[Scene script records]
+===+

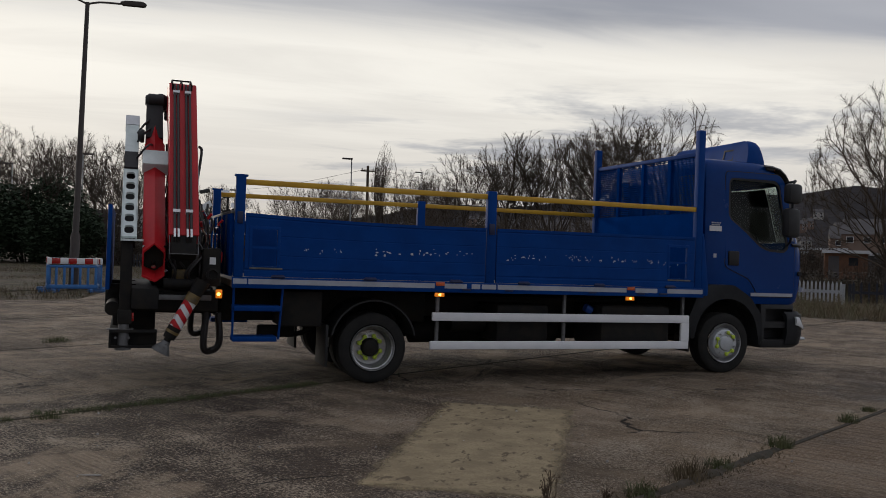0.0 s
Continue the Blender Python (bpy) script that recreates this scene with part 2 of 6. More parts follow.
    patchy = n.math("SUBTRACT", 0.6, n.math("MULTIPLY", first_pour, 0.35))
    colour = n.mix(n.math("MULTIPLY", n.smooth(stain, 0.49, 0.38), n.math("MULTIPLY", patchy, 0.75)), colour, (0.048, 0.034, 0.026, 1))
    colour = n.mix(n.math("MULTIPLY", n.smooth(stain, 0.51, 0.62), patchy), colour, (0.46, 0.35, 0.245, 1))
    colour = n.mix(n.math("MULTIPLY", groove, 0.3), colour, (*(c * 0.3 for c in dark), 1))
    colour = n.mix(n.math("MULTIPLY", fleck, 0.85), colour, (0.56, 0.455, 0.345, 1))
    # wandering cracks, few and far apart
    wobble = n.add("ShaderNodeVectorMath", {0: n.add("ShaderNodeTexNoise", {"Vector": at, "Scale": 1.4, "Detail": 7.0, "Roughness": 0.65}).outputs["Color"], "Scale": 0.45}, operation="SCALE").outputs[0]
    bent = n.add("ShaderNodeVectorMath", {0: at, 1: wobble}, operation="ADD").outputs[0]
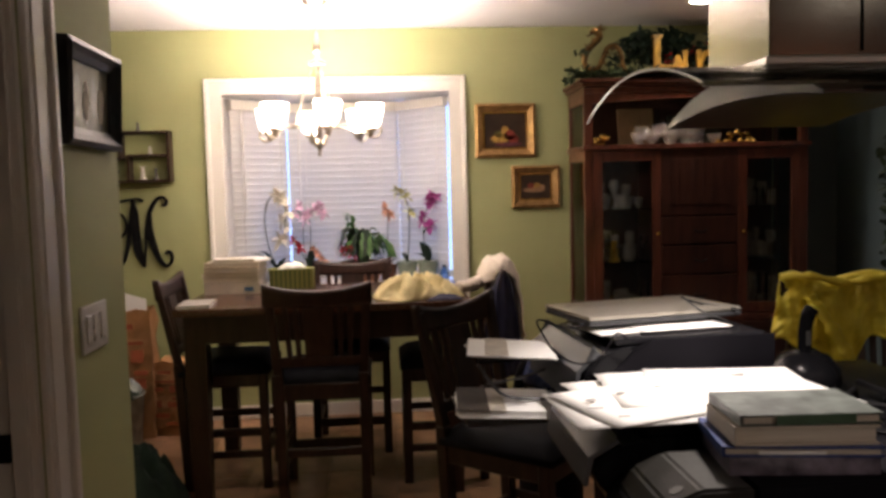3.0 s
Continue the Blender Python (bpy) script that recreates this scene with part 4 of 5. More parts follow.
def book(x, y, z, rot, w, d, h, cover, label, block=M_PAGES, plain=False):
    b = thing("book", label, "book", pose(x, y, z, 0, 0, rot), group="books on the printer")
    if plain:
        part("case", cbox(-w / 2, w / 2, -d / 2, d / 2, 0, h, 0.002), cover, b)
    else:
        part("page_block", cbox(-w / 2 + 0.004, w / 2 - 0.004, -d / 2 + 0.004, d / 2 - 0.002, 0.003, h - 0.003), block, b)
        bm = cbox(-w / 2, w / 2, -d / 2, d / 2, 0, 0.003)
        box(bm, -w / 2, w / 2, -d / 2, d / 2, h - 0.003, h)
        box(bm, -w / 2 - 0.002, -w / 2 + 0.0025, -d / 2, d / 2, 0.0005, h - 0.0005)
        part("cover", bm, cover, b)
    return b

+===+

:: Goal ::
Transcribe every record above exactly, leaving out the pictures.

:: Answer for this exercise ::
0.0 s
Continue the Blender Python (bpy) script that recreates this scene with part 2 of 6. More parts follow.
    patchy = n.math("SUBTRACT", 0.6, n.math("MULTIPLY", first_pour, 0.35))
    colour = n.mix(n.math("MULTIPLY", n.smooth(stain, 0.49, 0.38), n.math("MULTIPLY", patchy, 0.75)), colour, (0.048, 0.034, 0.026, 1))
    colour = n.mix(n.math("MULTIPLY", n.smooth(stain, 0.51, 0.62), patchy), colour, (0.46, 0.35, 0.245, 1))
    colour = n.mix(n.math("MULTIPLY", groove, 0.3), colour, (*(c * 0.3 for c in dark), 1))
    colour = n.mix(n.math("MULTIPLY", fleck, 0.85), colour, (0.56, 0.455, 0.345, 1))
    # wandering cracks, few and far apart
    wobble = n.add("ShaderNodeVectorMath", {0: n.add("ShaderNodeTexNoise", {"Vector": at, "Scale": 1.4, "Detail": 7.0, "Roughness": 0.65}).outputs["Color"], "Scale": 0.45}, operation="SCALE").outputs[0]
    bent = n.add("ShaderNodeVectorMath", {0: at, 1: wobble}, operation="ADD").outputs[0]
3.0 s
Continue the Blender Python (bpy) script that recreates this scene with part 4 of 5. More parts follow.
def book(x, y, z, rot, w, d, h, cover, label, block=M_PAGES, plain=False):
    b = thing("book", label, "book", pose(x, y, z, 0, 0, rot), group="books on the printer")
    if plain:
        part("case", cbox(-w / 2, w / 2, -d / 2, d / 2, 0, h, 0.002), cover, b)
    else:
        part("page_block", cbox(-w / 2 + 0.004, w / 2 - 0.004, -d / 2 + 0.004, d / 2 - 0.002, 0.003, h - 0.003), block, b)
        bm = cbox(-w / 2, w / 2, -d / 2, d / 2, 0, 0.003)
        box(bm, -w / 2, w / 2, -d / 2, d / 2, h - 0.003, h)
        box(bm, -w / 2 - 0.002, -w / 2 + 0.0025, -d / 2, d / 2, 0.0005, h - 0.0005)
        part("cover", bm, cover, b)
    return b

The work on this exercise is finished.